HC Deb 14 July 1942 vol 381 c1077
59. Viscountess Astor

asked the Minister of Information whether he will take steps to counteract the German propaganda addressed to the Fighting Forces in the Near and Middle East based on false accounts of statements made by the honourable Member for Plymouth (Sutton Division)?

Mr. Thurtle

My hon. Friend is not the first Member of this House to become a victim of mendacious propaganda by the enemy. I think the experience of most Members has been that such lies have been ineffective, and that efforts to counteract them after they have been spoken usually play the enemy's game by drawing special attention to them.

Viscountess Astor

Has any other Member of this House been singled out in communications to the Army, Navy and Air Force prison camps, and even misquoted by Goebbels himself, and is it not the fact that this is really having a bad effect among those prisoners?

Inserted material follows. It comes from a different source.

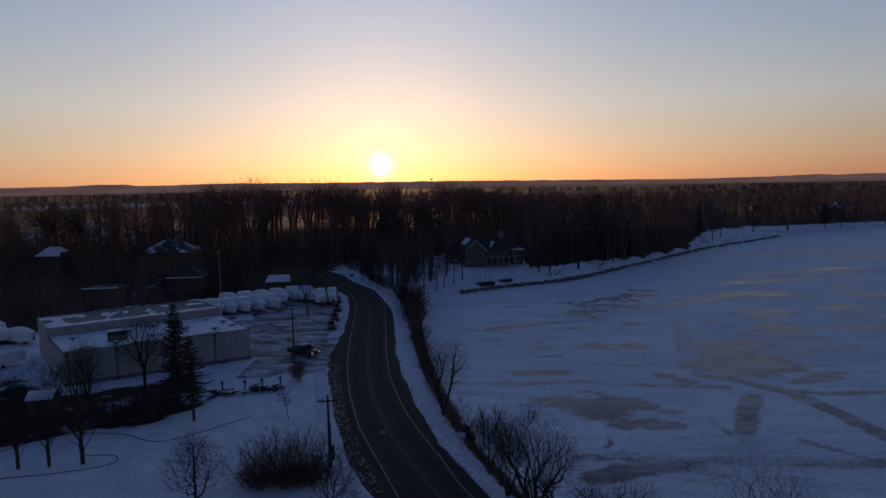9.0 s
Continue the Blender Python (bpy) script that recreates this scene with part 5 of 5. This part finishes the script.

The hon. Gentleman knows that I have never even thought of saying the things attributed to me.

Mr. Thurtle

I think my noble Friend may have been a special victim in this respect, but she is paying the penalty of Parliamentary fame.

Mr. Cocks

Could not this state of affairs be definitely avoided if for the remainder of the war the noble Lady preserved an iron silence?

Mr. De la Bère

My noble Friend should listen more and talk less.